start PROVIDED DATA

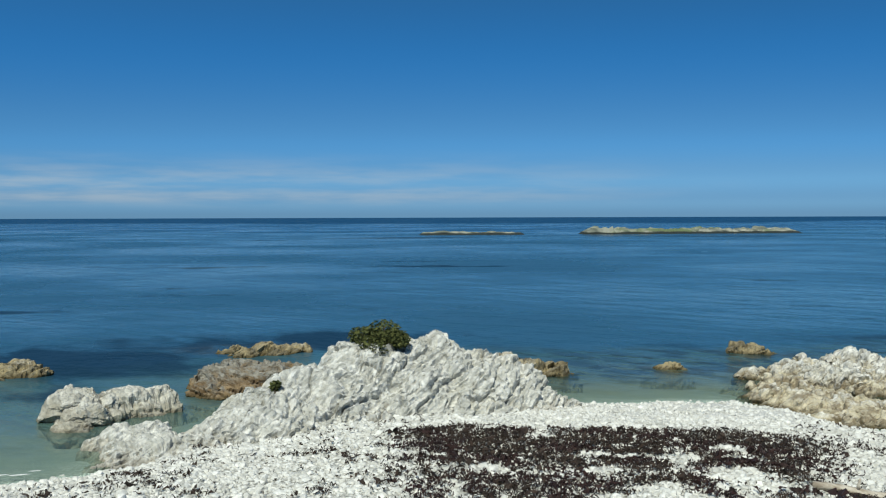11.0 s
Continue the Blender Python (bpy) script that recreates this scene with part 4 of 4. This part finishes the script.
for i, x in enumerate((2.62, 2.95, 3.22, 3.6, 3.95, 4.2, 4.62, 5.0, 5.4)):
    y = float(np.interp(x, [p[0] for p in FRONT[4:]], [p[1] for p in FRONT[4:]])) + brink.uniform(0.55, 0.85)
    z = float(crest(np.array([x]), np.array([y]), CLIFF_TOPS)[0]) - 0.12
    shrub(x, y, z, brink.uniform(0.28, 0.5), 0.35, brink.uniform(0.24, 0.42), int(brink.uniform(700, 1300)), 0.023, leaf_green if i % 3 == 1 else leaf_dark, "low scrub hanging over the brink of the cliff", 140 + i, knobs=6)
shrub(2.2, 14.0, 1.3, 0.5, 0.5, 0.45, 1000, 0.04, leaf_green, "small bright green shrub in the saddle of the cliff", 120)
shrub(2.05, 14.5, 1.25, 0.5, 0.5, 0.5, 700, 0.04, leaf_dark, "dark scrubby shrub in the saddle of the cliff", 121)
shrub(2.55, 22.5, 1.75, 1.15, 1.0, 1.28, 7500, 0.042, leaf_dark, "lone rounded dark green shrub on top of the promontory", 122, knobs=12)
shrub(2.2, 21.6, 1.7, 0.6, 0.6, 0.3, 700, 0.045, leaf_dark, "low dark scrub at the crest of the promontory", 123)
shrub(-13.72, 8.1, 0.82, 1.15, 0.7, 0.58, 5200, 0.031, leaf_dark, "low green bush on the top of the white mound", 124)
shrub(-13.19, 6.22, 0.55, 0.22, 0.2, 0.17, 220, 0.035, leaf_dark, "small tuft growing out of the white mound", 125, knobs=4)


def blades(name, x, y, z, length, mat, seed):
    """Thin bent grass blades, two quads each."""
    r = np.random.RandomState(seed)
    k = len(x)
    base = np.stack([x, y, z], -1)
    lean_ = r.normal(0, 0.28, (k, 3))
    lean_[:, 2] = 1
    h = length * r.uniform(0.5, 1.2, (k, 1))
    t = r.uniform(0, np.pi, k)
    side = np.stack([np.cos(t), np.sin(t), 0 * t], -1) * 0.005
    mid, tip = base + lean_ * h * 0.55, base + lean_ * h + np.stack([lean_[:, 0], lean_[:, 1], 0 * t], -1) * h * 0.5
    pts = np.stack([base - side, base + side, mid + side * 0.8, mid - side * 0.8, tip + side * 0.2, tip - side * 0.2], 1)
    q = np.array([(0, 1, 2, 3), (3, 2, 4, 5)])[None] + np.arange(k)[:, None, None] * 6
    return mesh_from(name, pts.reshape(-1, 3), q.reshape(-1, 4), mat)


k = 4200
tx, ty = rng.uniform(4.7, 7.2, k), rng.uniform(13.0, 15.0, k)
thing("grass", blades("grass", tx, ty, np.full(k, 1.95) + 0.05 * (tx - 4), 0.62, grass_dry, 3), "dry brown and green grass on the cliff top", "grass", kind="stuff")

# ---- beach litter ----
def beach_spots(k, seed, near=7.4):
    """Random places on the dry beach, with their bearing, distance and way up from the water's edge."""
    r = np.random.RandomState(seed)
    az_, d = r.uniform(-26, 108, k), np.sqrt(r.uniform(near ** 2, 17.6 ** 2, k))
    s = np.interp(az_, SHORE_AZ, SHORE_D) - d
    ok = (s > -0.25)
    az_, d, s = az_[ok], d[ok], s[ok]
    return -np.sin(np.radians(az_)) * d, np.cos(np.radians(az_)) * d, az_, d, s


def icosahedron():
    g = (1 + 5 ** 0.5) / 2
    v = np.array([(-1, g, 0), (1, g, 0), (-1, -g, 0), (1, -g, 0), (0, -1, g), (0, 1, g), (0, -1, -g), (0, 1, -g), (g, 0, -1), (g, 0, 1), (-g, 0, -1), (-g, 0, 1)]) / math.hypot(1, g)
    f = np.array([(0, 11, 5), (0, 5, 1), (0, 1, 7), (0, 7, 10), (0, 10, 11), (1, 5, 9), (5, 11, 4), (11, 10, 2), (10, 7, 6), (7, 1, 8), (3, 9, 4), (3, 4, 2), (3, 2, 6), (3, 6, 8), (3, 8, 9), (4, 9, 5), (2, 4, 11), (6, 2, 10), (8, 6, 7), (9, 8, 1)])
    return v, f


def stones(name, x, y, size, mat, seed, sink=0.25):
    r = np.random.RandomState(seed)
    v, f = icosahedron()
    kinds = v[None] * r.uniform(0.72, 1.25, (14, 12, 1))
    k = len(x)
    p = kinds[r.randint(0, 14, k)] * np.stack([size * r.uniform(0.8, 1.5, k), size * r.uniform(0.7, 1.1, k), size * r.uniform(0.5, 0.95, k)], -1)[:, None]
    t, q = r.uniform(0, 2 * np.pi, k), r.normal(0, 0.3, k)
    c, s = np.cos(t)[:, None], np.sin(t)[:, None]
    px, py, pz = p[..., 0], p[..., 1], p[..., 2]
    pz, px = pz * np.cos(q)[:, None] - px * np.sin(q)[:, None], px * np.cos(q)[:, None] + pz * np.sin(q)[:, None]
    z = ground_height(x, y) + size * sink
    pts = np.stack([px * c - py * s + x[:, None], px * s + py * c + y[:, None], pz + z[:, None]], -1)
    f = f[v[f].mean(1)[:, 2] > -0.5]  # the undersides are bedded in the beach
    tri = f[None] + np.arange(k)[:, None, None] * 12
    return mesh_from(name, pts.reshape(-1, 3), tri.reshape(-1, 3), mat)


x, y, az_, d, s = beach_spots(300000, 21)
keep = np.random.RandomState(3).uniform(0, 1, len(x)) < 0.44 * (1 - 0.95 * smoothstep(0.1, 0.7, sand_at(x, y)))
x, y, az_, d, s = (q[keep] for q in (x, y, az_, d, s))
big = np.random.RandomState(4).lognormal(math.log(0.0185), 0.42, len(x))
thing("shingle", stones("shingle", x, y, np.clip(big, 0.009, 0.05), shingle_stone, 6), "loose white limestone shingle covering the beach", "shingle", kind="stuff")


def weed_density(x, y, az_, d, s):
    patchy = 0.6 * fbm(x * 0.9, y * 0.9, 2.0, 4) + 0.7 * fbm(x * 2.2, y * 2.2, 12.0, 3)
    fine_ = fbm(x * 3.1, y * 3.1, 7.0, 3)
    left_bank = smoothstep(35, 41, az_) * smoothstep(60, 56, az_) * smoothstep(13.9, 13.2, d) * smoothstep(10.6, 11.3, d + 0.5 * patchy)
    lower = smoothstep(31, 40, az_) * smoothstep(61, 54, az_) * smoothstep(11.2, 10.4, d) * smoothstep(-0.3, 0.15, patchy + 0.4 * fine_) * 0.85
    wrack = smoothstep(31, 24, az_) * (0.45 + 0.55 * smoothstep(-10, -3, az_)) * smoothstep(0.15, 0.5, s) * (0.12 + 0.45 * smoothstep(-0.1, 0.4, patchy + 0.4 * fine_))
    sparse = smoothstep(54, 60, az_) * smoothstep(0.6, 1.6, s) * (0.015 + 0.4 * smoothstep(0.2, 0.55, patchy + 0.5 * fine_))
    line_ = smoothstep(18, 26, az_) * smoothstep(40, 34, az_) * (np.exp(-((s - 0.9) / 0.12) ** 2) * 0.35 + np.exp(-((s - 2.2 - 0.3 * patchy) / 0.5) ** 2) * 0.4) * smoothstep(-0.2, 0.3, fine_)
    bank = 0.97 * smoothstep(0.35, 0.8, sand_at(x, y)) * smoothstep(60, 40, az_)
    return np.clip(np.maximum.reduce([left_bank * smoothstep(-0.62, -0.15, patchy + 0.6 * fine_), lower, wrack, sparse, line_]) * (1 - bank), 0, 1)


def weed_mesh(name, x, y, mat, seed, size=0.043):
    """Crinkled scraps and ribbons of dried weed, each a bent strip of three quads with a fold."""
    r = np.random.RandomState(seed)
    k = len(x)
    t = r.uniform(0, 2 * np.pi, k)
    long_ = size * r.lognormal(0, 0.45, k)
    wide = long_ * r.uniform(0.10, 0.34, k)
    z = ground_height(x, y) + r.uniform(0.012, 0.042, k)
    pts = []
    turn = t
    cx, cy = x.copy(), y.copy()
    for i in range(4):
        h = z + r.uniform(-0.008, 0.03, k)
        wx_, wy_ = -np.sin(turn) * wide / 2, np.cos(turn) * wide / 2
        dz_ = r.normal(0, 0.35, k) * wide
        pts += [np.stack([cx + wx_, cy + wy_, h + dz_], -1), np.stack([cx - wx_, cy - wy_, h - dz_], -1)]
        turn = turn + r.normal(0, 0.6, k)
        cx, cy = cx + np.cos(turn) * long_ / 3, cy + np.sin(turn) * long_ / 3
    pts = np.stack(pts, 1)
    q = np.array([(0, 1, 3, 2), (2, 3, 5, 4), (4, 5, 7, 6)])[None] + np.arange(k)[:, None, None] * 8
    return mesh_from(name, pts.reshape(-1, 3), q.reshape(-1, 4), mat)


x, y, az_, d, s = beach_spots(420000, 31)
r = np.random.RandomState(12)
chance = weed_density(x, y, az_, d, s)
keep = r.uniform(0, 1, len(x)) < chance
x, y, az_, d, s = (q[keep] for q in (x, y, az_, d, s))
red = (fbm(x * 1.3, y * 1.3, 4.0, 2) > 0.1) & (az_ > 33) & (az_ < 60)
thing("seaweed", weed_mesh("seaweed", x[~red], y[~red], weed_dark, 14), "dried black seaweed strewn over the shingle", "seaweed", kind="stuff")
thing("seaweed", weed_mesh("seaweed", x[red], y[red], weed_red, 15), "dried maroon seaweed in thick mats", "seaweed", kind="stuff")

# fallen block at the foot of the cliff
BLOCK = [(2.5, 9.7), (2.72, 9.45), (3.1, 9.5), (3.45, 10.2), (3.4, 11.2), (2.8, 11.2), (2.65, 10.5)]
thing("shore_rock", rock_mesh("shore_rock", BLOCK, [(2.98, 10.2, 0.68), (3.1, 10.7, 0.85), (2.8, 9.8, 0.38)], cliff_stone, 0.022, 0.4, 0.06, 0.14, 72, (0.1, 0.4), 0.06, (-0.1, 0), 0.6, 0.02, 51.0, 0.2, blade=0.12), "white buttress of rock leaning at the cliff foot", "rock", group="rocks along the shore")

# larger pale stones lying on the shingle
LARGE = []
for i in range(7):
    v, f = icosahedron()
    r = np.random.RandomState(60 + i)
    v = v * r.uniform(0.7, 1.2, (12, 1)) * np.array((1.25, 0.9, 0.55))
    LARGE.append(mesh_from("stone", v, f, shingle_stone))
x, y, az_, d, s = beach_spots(420, 77)
r = np.random.RandomState(78)
ok = (s > 0.3) & (d < 12.6)
for i, (px, py, pa) in enumerate(list(zip(x[ok], y[ok], az_[ok]))[:230]):
    ob = new("stone", LARGE[i % 7])
    ob.parent = ground
    size = r.uniform(0.03, 0.06) * (1.6 if pa < -12 else 1.0)
    ob.matrix_basis = pose(px, py, on_ground(px, py, size * 0.25), r.normal(0, 12), r.normal(0, 12), r.uniform(0, 360)) @ Matrix.Diagonal((size, size, size, 1))

# stalks standing out of the shrubs, and foam along the water's edge
for px, py, pz, high in ((2.66, 12.85, 2.1, 0.2), (3.3, 12.85, 2.4, 0.16), (4.5, 13.1, 2.4, 0.2)):
    stalk = thing("dry_stalk", None, "thin dry seed stalk standing out of the shrubs", "plant", group="stalks on the cliff top")
    line_ = crooked((px, py, pz - 0.3), (0.05, 0, 1), high + 0.3, 0.05)
    part("stem", joined("stem", [tube(line_, np.linspace(0.007, 0.004, 7), 5)], bark), stalk)
    part("seed_head", joined("seed_head", [tube([line_[-1] + np.array((0, 0, o)) for o in (-0.06, -0.03, 0, 0.03)], (0.006, 0.014, 0.012, 0.004), 6)], bark), stalk)

FOAM_AT = [(79.7, 12.88, 0.14, 0.030), (78.8, 12.97, 0.18, 0.036), (77.9, 13.12, 0.10, 0.02), (77.0, 13.06, 0.12, 0.024), (76.3, 13.2, 0.07, 0.02)]
pts, quads = [], []
for i, (fa, fd, long_, wide) in enumerate(FOAM_AT):
    cx, cy = polar(fa, fd)
    ring = np.linspace(0, 2 * np.pi, 29)[:-1]
    edge_ = 1 + 0.35 * fbm(np.cos(ring) * 2 + i * 7, np.sin(ring) * 2, 0.0, 3)
    along_, out_ = np.array((math.cos(radians(fa)), math.sin(radians(fa)))), np.array((-math.sin(radians(fa)), math.cos(radians(fa))))
    start = len(pts)
    pts.append((cx, cy, 0.010))
    for t, e in zip(ring, edge_):
        q = along_ * math.cos(t) * long_ * e + out_ * math.sin(t) * wide * e
        pts.append((cx + q[0], cy + q[1], 0.004))
    quads += [(start, start + 1 + j, start + 1 + (j + 1) % 28) for j in range(28)]
thing("sea_foam", mesh_from("sea_foam", np.array(pts), np.array(quads), foam_white, True), "thin white foam at the water's edge", "foam", kind="stuff")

end PROVIDED DATA

_WRITTEN REQUEST_:
From the material above, copy each line that includes the word "with".

_SOLUTION TO THIS EXERCISE_:
Continue the Blender Python (bpy) script that recreates this scene with part 4 of 4. This part finishes the script.
    """Random places on the dry beach, with their bearing, distance and way up from the water's edge."""
    """Crinkled scraps and ribbons of dried weed, each a bent strip of three quads with a fold."""